GOAL OF THE EXERCISE:
Each entry needs to be restated exactly as written.

══ SUPPLIED INFORMATION ══

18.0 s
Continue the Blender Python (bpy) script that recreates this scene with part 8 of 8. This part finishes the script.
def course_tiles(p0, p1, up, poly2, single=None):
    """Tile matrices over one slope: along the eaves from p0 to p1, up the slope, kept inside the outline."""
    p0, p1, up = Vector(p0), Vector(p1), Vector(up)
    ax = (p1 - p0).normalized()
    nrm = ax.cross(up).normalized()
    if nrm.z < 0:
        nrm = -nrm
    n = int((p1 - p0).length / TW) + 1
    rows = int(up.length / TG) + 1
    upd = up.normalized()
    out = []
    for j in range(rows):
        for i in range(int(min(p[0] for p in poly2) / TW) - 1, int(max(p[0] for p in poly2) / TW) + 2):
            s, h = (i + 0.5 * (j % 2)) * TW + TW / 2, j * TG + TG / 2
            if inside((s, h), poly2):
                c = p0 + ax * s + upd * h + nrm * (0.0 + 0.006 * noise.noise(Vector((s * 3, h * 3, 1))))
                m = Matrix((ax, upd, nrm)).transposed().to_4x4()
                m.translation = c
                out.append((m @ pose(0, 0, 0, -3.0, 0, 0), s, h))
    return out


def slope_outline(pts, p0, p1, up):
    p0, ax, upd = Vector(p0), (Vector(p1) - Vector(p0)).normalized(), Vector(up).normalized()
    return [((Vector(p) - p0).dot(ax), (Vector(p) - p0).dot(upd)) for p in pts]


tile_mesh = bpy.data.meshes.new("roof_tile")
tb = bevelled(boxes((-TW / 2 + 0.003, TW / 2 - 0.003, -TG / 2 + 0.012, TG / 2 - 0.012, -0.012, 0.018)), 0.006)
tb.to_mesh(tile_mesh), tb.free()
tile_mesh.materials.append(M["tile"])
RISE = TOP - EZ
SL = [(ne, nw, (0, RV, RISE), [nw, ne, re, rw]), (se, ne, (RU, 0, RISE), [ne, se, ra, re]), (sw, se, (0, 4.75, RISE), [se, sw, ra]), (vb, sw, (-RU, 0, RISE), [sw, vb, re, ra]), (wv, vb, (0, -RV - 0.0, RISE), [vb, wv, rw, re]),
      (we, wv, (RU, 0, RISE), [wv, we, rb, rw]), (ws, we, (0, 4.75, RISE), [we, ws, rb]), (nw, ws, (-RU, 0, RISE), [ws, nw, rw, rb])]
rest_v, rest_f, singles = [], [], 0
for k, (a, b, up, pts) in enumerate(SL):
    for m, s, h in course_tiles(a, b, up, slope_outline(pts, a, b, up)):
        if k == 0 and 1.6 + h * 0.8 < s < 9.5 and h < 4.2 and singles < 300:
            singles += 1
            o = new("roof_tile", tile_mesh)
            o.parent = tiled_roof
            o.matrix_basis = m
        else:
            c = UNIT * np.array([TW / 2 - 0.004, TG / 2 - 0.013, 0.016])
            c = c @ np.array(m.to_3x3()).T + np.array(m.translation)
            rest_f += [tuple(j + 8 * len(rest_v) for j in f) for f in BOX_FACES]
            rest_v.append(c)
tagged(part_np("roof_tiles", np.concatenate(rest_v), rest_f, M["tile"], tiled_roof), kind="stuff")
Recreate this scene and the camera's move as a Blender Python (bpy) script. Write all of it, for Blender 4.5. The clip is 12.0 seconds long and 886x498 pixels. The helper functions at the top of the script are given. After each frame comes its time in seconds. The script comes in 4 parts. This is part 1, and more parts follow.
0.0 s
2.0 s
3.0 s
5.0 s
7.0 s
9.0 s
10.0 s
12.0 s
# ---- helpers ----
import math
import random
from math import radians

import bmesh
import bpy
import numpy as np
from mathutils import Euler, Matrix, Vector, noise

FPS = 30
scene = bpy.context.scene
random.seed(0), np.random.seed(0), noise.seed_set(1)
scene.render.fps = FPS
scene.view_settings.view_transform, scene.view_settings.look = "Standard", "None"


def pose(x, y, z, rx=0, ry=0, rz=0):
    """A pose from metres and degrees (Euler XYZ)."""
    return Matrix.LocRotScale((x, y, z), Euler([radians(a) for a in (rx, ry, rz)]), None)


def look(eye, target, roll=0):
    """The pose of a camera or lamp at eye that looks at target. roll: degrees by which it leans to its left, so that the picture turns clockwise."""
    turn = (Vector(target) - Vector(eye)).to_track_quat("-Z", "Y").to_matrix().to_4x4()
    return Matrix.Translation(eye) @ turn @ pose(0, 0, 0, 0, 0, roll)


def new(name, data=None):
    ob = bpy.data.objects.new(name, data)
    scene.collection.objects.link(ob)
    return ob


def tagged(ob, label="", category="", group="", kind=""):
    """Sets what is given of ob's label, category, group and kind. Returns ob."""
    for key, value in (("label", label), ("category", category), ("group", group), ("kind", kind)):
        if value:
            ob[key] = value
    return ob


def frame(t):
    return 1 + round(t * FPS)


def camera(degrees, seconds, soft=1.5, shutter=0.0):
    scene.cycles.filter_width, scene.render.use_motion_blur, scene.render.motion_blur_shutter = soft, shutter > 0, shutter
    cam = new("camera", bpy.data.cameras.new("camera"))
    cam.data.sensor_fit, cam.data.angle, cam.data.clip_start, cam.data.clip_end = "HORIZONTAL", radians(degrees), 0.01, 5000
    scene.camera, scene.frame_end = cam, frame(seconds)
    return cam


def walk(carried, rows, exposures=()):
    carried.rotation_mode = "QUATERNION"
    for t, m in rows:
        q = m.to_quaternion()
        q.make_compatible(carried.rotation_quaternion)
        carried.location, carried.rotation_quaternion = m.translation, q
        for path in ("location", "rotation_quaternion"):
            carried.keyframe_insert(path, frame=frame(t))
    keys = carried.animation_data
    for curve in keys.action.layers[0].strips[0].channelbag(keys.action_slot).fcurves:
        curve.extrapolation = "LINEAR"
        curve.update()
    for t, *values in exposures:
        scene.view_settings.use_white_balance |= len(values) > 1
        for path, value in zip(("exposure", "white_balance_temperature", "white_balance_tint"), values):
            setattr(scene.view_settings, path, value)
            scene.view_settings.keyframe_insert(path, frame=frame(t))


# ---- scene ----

═══

SOLUTION FOR THIS TASK:
18.0 s
Continue the Blender Python (bpy) script that recreates this scene with part 8 of 8. This part finishes the script.
def course_tiles(p0, p1, up, poly2, single=None):
    """Tile matrices over one slope: along the eaves from p0 to p1, up the slope, kept inside the outline."""
    p0, p1, up = Vector(p0), Vector(p1), Vector(up)
    ax = (p1 - p0).normalized()
    nrm = ax.cross(up).normalized()
    if nrm.z < 0:
        nrm = -nrm
    n = int((p1 - p0).length / TW) + 1
    rows = int(up.length / TG) + 1
    upd = up.normalized()
    out = []
    for j in range(rows):
        for i in range(int(min(p[0] for p in poly2) / TW) - 1, int(max(p[0] for p in poly2) / TW) + 2):
            s, h = (i + 0.5 * (j % 2)) * TW + TW / 2, j * TG + TG / 2
            if inside((s, h), poly2):
                c = p0 + ax * s + upd * h + nrm * (0.0 + 0.006 * noise.noise(Vector((s * 3, h * 3, 1))))
                m = Matrix((ax, upd, nrm)).transposed().to_4x4()
                m.translation = c
                out.append((m @ pose(0, 0, 0, -3.0, 0, 0), s, h))
    return out


def slope_outline(pts, p0, p1, up):
    p0, ax, upd = Vector(p0), (Vector(p1) - Vector(p0)).normalized(), Vector(up).normalized()
    return [((Vector(p) - p0).dot(ax), (Vector(p) - p0).dot(upd)) for p in pts]


tile_mesh = bpy.data.meshes.new("roof_tile")
tb = bevelled(boxes((-TW / 2 + 0.003, TW / 2 - 0.003, -TG / 2 + 0.012, TG / 2 - 0.012, -0.012, 0.018)), 0.006)
tb.to_mesh(tile_mesh), tb.free()
tile_mesh.materials.append(M["tile"])
RISE = TOP - EZ
SL = [(ne, nw, (0, RV, RISE), [nw, ne, re, rw]), (se, ne, (RU, 0, RISE), [ne, se, ra, re]), (sw, se, (0, 4.75, RISE), [se, sw, ra]), (vb, sw, (-RU, 0, RISE), [sw, vb, re, ra]), (wv, vb, (0, -RV - 0.0, RISE), [vb, wv, rw, re]),
      (we, wv, (RU, 0, RISE), [wv, we, rb, rw]), (ws, we, (0, 4.75, RISE), [we, ws, rb]), (nw, ws, (-RU, 0, RISE), [ws, nw, rw, rb])]
rest_v, rest_f, singles = [], [], 0
for k, (a, b, up, pts) in enumerate(SL):
    for m, s, h in course_tiles(a, b, up, slope_outline(pts, a, b, up)):
        if k == 0 and 1.6 + h * 0.8 < s < 9.5 and h < 4.2 and singles < 300:
            singles += 1
            o = new("roof_tile", tile_mesh)
            o.parent = tiled_roof
            o.matrix_basis = m
        else:
            c = UNIT * np.array([TW / 2 - 0.004, TG / 2 - 0.013, 0.016])
            c = c @ np.array(m.to_3x3()).T + np.array(m.translation)
            rest_f += [tuple(j + 8 * len(rest_v) for j in f) for f in BOX_FACES]
            rest_v.append(c)
tagged(part_np("roof_tiles", np.concatenate(rest_v), rest_f, M["tile"], tiled_roof), kind="stuff")
Recreate this scene and the camera's move as a Blender Python (bpy) script. Write all of it, for Blender 4.5. The clip is 12.0 seconds long and 886x498 pixels. The helper functions at the top of the script are given. After each frame comes its time in seconds. The script comes in 4 parts. This is part 1, and more parts follow.
0.0 s
2.0 s
3.0 s
5.0 s
7.0 s
9.0 s
10.0 s
12.0 s
# ---- helpers ----
import math
import random
from math import radians

import bmesh
import bpy
import numpy as np
from mathutils import Euler, Matrix, Vector, noise

FPS = 30
scene = bpy.context.scene
random.seed(0), np.random.seed(0), noise.seed_set(1)
scene.render.fps = FPS
scene.view_settings.view_transform, scene.view_settings.look = "Standard", "None"


def pose(x, y, z, rx=0, ry=0, rz=0):
    """A pose from metres and degrees (Euler XYZ)."""
    return Matrix.LocRotScale((x, y, z), Euler([radians(a) for a in (rx, ry, rz)]), None)


def look(eye, target, roll=0):
    """The pose of a camera or lamp at eye that looks at target. roll: degrees by which it leans to its left, so that the picture turns clockwise."""
    turn = (Vector(target) - Vector(eye)).to_track_quat("-Z", "Y").to_matrix().to_4x4()
    return Matrix.Translation(eye) @ turn @ pose(0, 0, 0, 0, 0, roll)


def new(name, data=None):
    ob = bpy.data.objects.new(name, data)
    scene.collection.objects.link(ob)
    return ob


def tagged(ob, label="", category="", group="", kind=""):
    """Sets what is given of ob's label, category, group and kind. Returns ob."""
    for key, value in (("label", label), ("category", category), ("group", group), ("kind", kind)):
        if value:
            ob[key] = value
    return ob


def frame(t):
    return 1 + round(t * FPS)


def camera(degrees, seconds, soft=1.5, shutter=0.0):
    scene.cycles.filter_width, scene.render.use_motion_blur, scene.render.motion_blur_shutter = soft, shutter > 0, shutter
    cam = new("camera", bpy.data.cameras.new("camera"))
    cam.data.sensor_fit, cam.data.angle, cam.data.clip_start, cam.data.clip_end = "HORIZONTAL", radians(degrees), 0.01, 5000
    scene.camera, scene.frame_end = cam, frame(seconds)
    return cam


def walk(carried, rows, exposures=()):
    carried.rotation_mode = "QUATERNION"
    for t, m in rows:
        q = m.to_quaternion()
        q.make_compatible(carried.rotation_quaternion)
        carried.location, carried.rotation_quaternion = m.translation, q
        for path in ("location", "rotation_quaternion"):
            carried.keyframe_insert(path, frame=frame(t))
    keys = carried.animation_data
    for curve in keys.action.layers[0].strips[0].channelbag(keys.action_slot).fcurves:
        curve.extrapolation = "LINEAR"
        curve.update()
    for t, *values in exposures:
        scene.view_settings.use_white_balance |= len(values) > 1
        for path, value in zip(("exposure", "white_balance_temperature", "white_balance_tint"), values):
            setattr(scene.view_settings, path, value)
            scene.view_settings.keyframe_insert(path, frame=frame(t))


# ---- scene ----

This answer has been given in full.